Relaxation processes in many-body quantum systems arise in many diverse areas of physics ranging from inflation in the early universe to the emergence of classical properties in complex quantum systems. Ultracold atoms provide a unique opportunity for studying non-equilibrium quantum systems in the laboratory. The coherent quantum evolution can be observed on experimentally accessible timescales and the tunability in interaction, temperature and dimensionality allows the realization of a multitude of different relevant physical situations.
Through building specific model systems we propose to study a wide variety of non-equilibrium quantum dynamics under conditions ranging from weakly interacting to strongly correlated, from weakly disturbed to quantum turbulent and search for universal properties in non-equilibrium quantum evolution.

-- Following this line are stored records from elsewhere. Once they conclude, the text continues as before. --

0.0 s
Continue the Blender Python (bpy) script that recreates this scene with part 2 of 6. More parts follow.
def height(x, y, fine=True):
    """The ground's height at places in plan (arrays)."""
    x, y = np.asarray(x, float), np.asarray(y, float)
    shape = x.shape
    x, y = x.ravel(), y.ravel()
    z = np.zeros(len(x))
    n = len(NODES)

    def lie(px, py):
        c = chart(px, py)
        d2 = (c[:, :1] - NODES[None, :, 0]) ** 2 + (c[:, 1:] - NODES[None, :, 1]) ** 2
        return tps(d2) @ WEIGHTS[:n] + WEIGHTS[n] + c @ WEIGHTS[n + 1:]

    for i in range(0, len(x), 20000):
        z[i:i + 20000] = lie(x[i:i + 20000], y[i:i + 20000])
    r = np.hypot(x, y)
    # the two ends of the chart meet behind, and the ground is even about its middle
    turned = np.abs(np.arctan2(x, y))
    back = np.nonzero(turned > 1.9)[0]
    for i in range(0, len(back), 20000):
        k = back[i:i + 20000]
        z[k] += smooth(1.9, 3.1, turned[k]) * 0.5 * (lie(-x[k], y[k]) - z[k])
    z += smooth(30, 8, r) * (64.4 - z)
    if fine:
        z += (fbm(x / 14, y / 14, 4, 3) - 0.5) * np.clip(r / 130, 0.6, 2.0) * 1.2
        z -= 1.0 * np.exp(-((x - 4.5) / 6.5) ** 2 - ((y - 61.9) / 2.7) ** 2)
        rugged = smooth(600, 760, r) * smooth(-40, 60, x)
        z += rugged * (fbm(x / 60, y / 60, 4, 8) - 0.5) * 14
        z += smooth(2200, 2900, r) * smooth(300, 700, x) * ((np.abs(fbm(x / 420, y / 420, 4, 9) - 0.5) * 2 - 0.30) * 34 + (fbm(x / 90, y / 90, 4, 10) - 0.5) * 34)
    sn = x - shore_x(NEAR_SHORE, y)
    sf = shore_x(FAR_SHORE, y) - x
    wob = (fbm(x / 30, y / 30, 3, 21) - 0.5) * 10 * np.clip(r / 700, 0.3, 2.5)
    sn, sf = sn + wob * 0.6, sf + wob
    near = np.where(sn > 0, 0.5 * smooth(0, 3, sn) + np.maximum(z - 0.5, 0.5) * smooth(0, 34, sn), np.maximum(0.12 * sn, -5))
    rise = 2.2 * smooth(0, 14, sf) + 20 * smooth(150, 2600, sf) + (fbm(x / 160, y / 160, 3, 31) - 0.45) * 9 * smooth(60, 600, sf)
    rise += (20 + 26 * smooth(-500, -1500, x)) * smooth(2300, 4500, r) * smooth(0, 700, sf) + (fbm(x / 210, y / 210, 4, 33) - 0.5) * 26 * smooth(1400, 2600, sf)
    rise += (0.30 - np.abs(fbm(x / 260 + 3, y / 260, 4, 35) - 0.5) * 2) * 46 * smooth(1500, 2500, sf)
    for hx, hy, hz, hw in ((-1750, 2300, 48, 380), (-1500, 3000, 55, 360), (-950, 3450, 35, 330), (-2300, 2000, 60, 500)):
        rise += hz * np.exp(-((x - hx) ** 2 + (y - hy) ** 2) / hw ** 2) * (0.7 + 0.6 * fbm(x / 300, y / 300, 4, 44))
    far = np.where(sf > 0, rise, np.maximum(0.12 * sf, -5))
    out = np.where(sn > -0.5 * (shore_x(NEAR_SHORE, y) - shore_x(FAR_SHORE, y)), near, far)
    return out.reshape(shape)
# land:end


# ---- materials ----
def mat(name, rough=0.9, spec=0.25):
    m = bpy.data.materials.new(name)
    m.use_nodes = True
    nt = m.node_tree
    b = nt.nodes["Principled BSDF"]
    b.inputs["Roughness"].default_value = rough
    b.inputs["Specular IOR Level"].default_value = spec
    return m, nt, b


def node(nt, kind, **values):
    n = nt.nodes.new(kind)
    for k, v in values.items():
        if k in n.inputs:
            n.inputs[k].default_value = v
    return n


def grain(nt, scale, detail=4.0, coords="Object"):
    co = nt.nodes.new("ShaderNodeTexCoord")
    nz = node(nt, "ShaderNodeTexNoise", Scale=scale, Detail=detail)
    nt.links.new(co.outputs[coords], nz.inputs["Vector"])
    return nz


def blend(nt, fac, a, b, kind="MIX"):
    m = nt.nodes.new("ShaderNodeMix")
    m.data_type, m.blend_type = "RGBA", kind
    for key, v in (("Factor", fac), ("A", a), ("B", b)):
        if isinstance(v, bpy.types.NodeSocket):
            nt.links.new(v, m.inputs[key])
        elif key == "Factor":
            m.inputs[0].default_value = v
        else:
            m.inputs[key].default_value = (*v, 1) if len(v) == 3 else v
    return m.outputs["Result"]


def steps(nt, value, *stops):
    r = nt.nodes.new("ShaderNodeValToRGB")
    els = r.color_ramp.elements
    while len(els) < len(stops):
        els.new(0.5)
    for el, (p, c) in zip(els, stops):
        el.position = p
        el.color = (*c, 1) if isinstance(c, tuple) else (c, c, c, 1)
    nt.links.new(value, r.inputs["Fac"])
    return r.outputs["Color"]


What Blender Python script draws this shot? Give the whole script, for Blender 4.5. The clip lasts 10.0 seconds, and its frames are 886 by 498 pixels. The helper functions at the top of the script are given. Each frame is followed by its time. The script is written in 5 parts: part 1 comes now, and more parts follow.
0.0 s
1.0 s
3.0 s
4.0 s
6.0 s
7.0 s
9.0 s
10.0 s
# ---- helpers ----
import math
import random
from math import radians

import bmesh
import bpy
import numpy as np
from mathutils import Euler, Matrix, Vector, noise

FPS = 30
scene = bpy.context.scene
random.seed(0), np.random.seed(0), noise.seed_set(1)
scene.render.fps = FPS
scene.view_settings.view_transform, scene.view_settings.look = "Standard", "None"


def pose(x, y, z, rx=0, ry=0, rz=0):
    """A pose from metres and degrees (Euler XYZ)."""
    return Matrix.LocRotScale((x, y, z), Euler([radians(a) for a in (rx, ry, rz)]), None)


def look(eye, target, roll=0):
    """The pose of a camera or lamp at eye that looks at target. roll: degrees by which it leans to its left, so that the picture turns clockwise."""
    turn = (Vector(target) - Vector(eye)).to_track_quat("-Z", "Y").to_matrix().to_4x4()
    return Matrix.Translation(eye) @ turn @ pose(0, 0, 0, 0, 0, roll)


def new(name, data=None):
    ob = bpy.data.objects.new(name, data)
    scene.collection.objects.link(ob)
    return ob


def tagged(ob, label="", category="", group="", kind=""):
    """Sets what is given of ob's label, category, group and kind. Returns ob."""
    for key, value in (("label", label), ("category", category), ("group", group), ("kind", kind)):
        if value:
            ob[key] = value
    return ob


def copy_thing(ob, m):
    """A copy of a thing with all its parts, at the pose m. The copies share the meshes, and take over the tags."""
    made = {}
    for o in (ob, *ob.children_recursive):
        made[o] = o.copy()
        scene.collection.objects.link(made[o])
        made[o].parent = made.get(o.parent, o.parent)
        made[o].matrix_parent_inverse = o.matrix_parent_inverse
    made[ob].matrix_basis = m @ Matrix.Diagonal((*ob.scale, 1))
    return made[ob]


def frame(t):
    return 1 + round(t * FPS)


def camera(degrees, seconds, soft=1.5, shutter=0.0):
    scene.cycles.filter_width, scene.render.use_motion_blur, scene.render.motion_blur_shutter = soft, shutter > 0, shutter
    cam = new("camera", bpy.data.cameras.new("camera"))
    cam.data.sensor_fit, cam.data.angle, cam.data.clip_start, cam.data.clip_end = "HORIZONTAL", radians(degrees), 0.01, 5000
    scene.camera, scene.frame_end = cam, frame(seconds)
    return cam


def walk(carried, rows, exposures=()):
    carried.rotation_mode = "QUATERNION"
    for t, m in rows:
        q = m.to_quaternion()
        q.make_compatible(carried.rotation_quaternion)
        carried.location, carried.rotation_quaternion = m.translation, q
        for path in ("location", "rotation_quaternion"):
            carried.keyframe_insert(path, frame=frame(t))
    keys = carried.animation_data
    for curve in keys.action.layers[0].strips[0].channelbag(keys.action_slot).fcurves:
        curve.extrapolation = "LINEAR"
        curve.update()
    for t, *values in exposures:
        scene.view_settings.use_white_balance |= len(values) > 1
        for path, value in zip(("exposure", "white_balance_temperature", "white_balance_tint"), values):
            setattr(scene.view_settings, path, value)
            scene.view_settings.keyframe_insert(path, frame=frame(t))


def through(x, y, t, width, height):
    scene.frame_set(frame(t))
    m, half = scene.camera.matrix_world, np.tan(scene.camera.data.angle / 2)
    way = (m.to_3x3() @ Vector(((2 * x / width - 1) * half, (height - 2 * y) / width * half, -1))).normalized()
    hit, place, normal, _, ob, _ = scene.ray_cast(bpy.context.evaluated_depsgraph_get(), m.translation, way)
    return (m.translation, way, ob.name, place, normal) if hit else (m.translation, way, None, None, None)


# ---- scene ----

We address questions of de-coherence in a split many-body system and the concomitant emergence of classical properties. We will study the fate of the highly entangled quantum states that are created when a system in its excited state decays. Systems with instabilities and controlled quenches will give us insight into the creation of defects and excitations. We will experiment with bosons, fermions and mixtures, and take advantage of the rich internal structure of the atoms. Our systems will also be observed when interacting with ‘baths’, which can be internal or external with controlled coupling and can be engineered from simple thermal to squeezed, from large to mesoscopic with non-Markovian properties.
Our ultimate goal is insight into the answers to fundamental questions: What does it take for an isolated many-body quantum system with a set of conserved quantities to relax to an equilibrium state? Which universal properties and scaling laws govern its evolution? Can classical physics and thermodynamics emerge from quantum physics through the dynamics of complex many-body systems?